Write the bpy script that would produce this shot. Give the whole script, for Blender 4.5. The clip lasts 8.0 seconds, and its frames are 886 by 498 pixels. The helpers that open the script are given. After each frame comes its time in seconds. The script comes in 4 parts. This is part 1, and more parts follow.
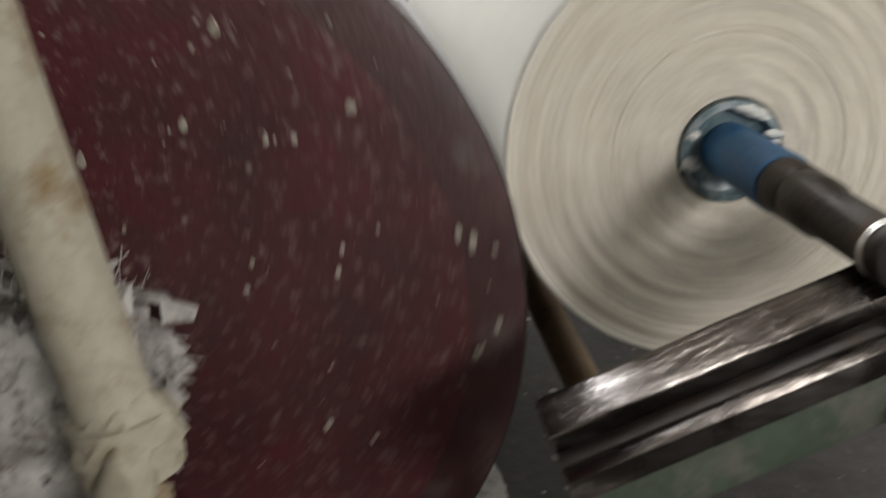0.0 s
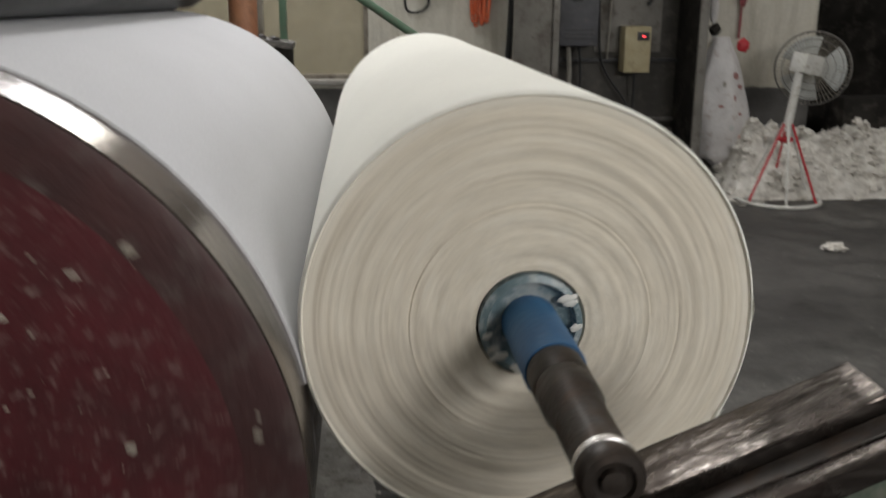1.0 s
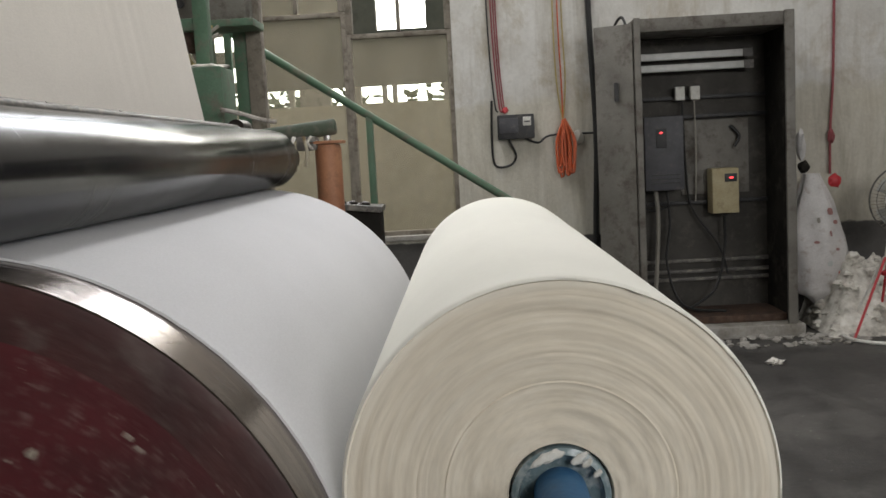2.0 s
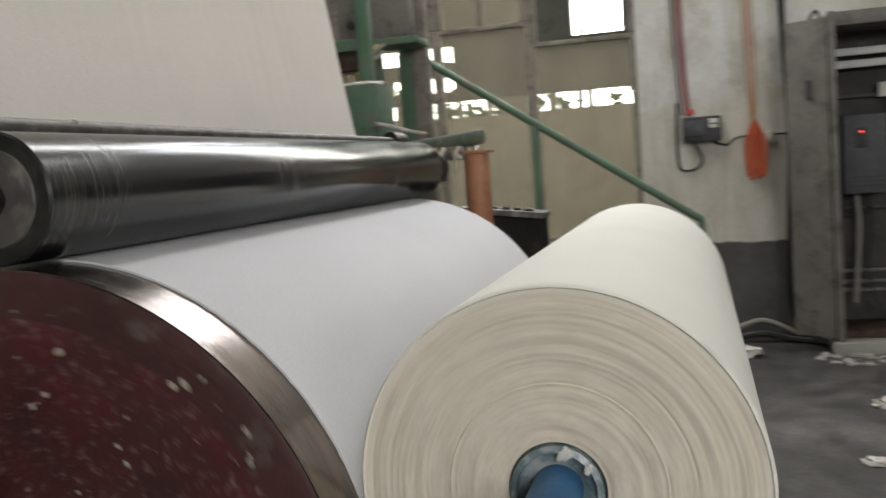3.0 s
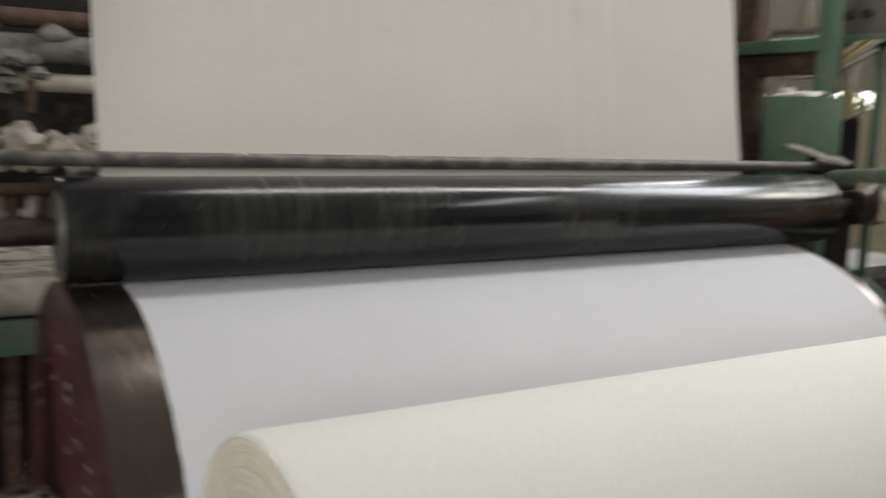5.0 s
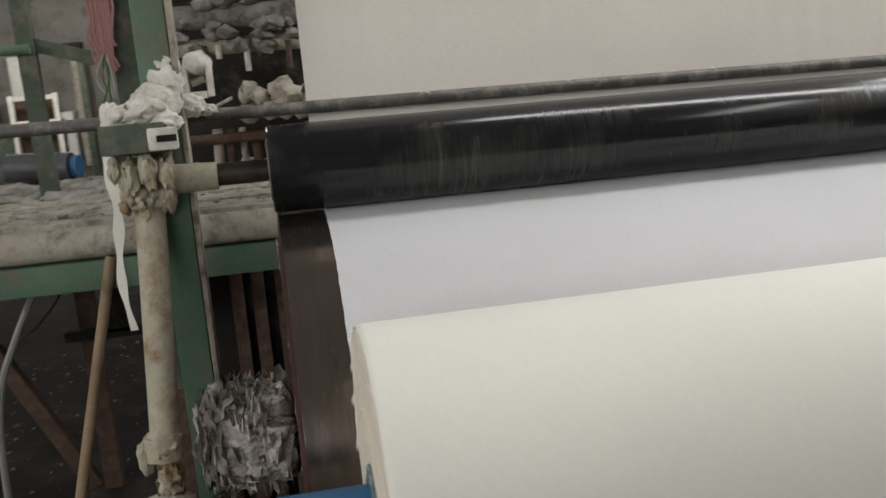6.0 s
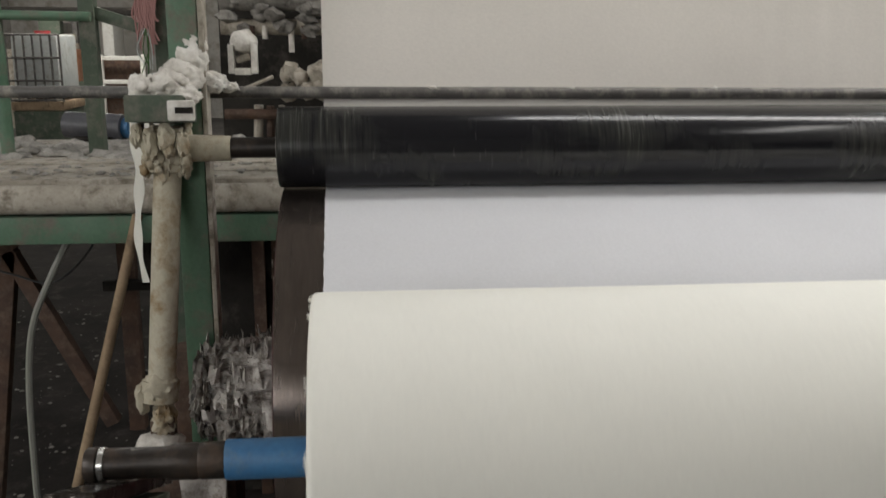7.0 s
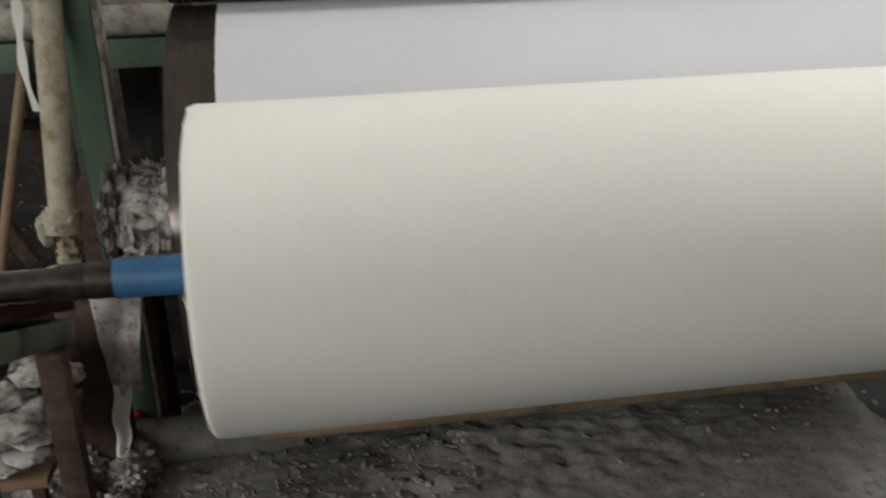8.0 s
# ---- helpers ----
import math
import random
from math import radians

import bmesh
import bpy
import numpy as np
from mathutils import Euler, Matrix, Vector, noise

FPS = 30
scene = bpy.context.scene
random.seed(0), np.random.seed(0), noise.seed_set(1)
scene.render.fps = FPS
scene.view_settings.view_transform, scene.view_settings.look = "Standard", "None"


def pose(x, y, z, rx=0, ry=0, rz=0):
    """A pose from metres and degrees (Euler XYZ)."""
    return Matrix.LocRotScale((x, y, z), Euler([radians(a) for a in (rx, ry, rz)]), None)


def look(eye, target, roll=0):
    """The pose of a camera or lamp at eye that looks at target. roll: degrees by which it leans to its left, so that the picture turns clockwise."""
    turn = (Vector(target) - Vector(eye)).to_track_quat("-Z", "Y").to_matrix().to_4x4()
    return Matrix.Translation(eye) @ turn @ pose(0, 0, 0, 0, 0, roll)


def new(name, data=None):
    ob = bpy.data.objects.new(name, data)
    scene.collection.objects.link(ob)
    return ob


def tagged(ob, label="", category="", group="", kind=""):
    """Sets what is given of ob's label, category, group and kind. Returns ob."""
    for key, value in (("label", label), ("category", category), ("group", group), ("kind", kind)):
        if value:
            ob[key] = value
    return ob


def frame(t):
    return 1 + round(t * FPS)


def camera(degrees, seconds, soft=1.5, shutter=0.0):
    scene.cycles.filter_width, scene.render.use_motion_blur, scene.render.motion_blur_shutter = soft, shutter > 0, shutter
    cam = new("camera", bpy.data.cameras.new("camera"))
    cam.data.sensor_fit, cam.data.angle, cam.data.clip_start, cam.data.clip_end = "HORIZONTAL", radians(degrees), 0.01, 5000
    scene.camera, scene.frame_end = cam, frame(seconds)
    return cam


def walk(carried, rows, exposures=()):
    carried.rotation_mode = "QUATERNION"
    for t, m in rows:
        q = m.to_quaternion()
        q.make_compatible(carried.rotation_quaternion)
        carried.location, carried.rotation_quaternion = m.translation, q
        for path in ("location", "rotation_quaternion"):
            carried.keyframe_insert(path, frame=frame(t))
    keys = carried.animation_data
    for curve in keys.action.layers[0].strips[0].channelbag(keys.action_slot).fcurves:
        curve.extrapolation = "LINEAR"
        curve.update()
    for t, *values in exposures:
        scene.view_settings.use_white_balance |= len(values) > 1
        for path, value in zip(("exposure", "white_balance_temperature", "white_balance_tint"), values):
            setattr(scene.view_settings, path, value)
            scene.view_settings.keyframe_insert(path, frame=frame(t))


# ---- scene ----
────────────────────
Check each line of the material above for "objects" and say how many lines contain it, giving the number alone.

2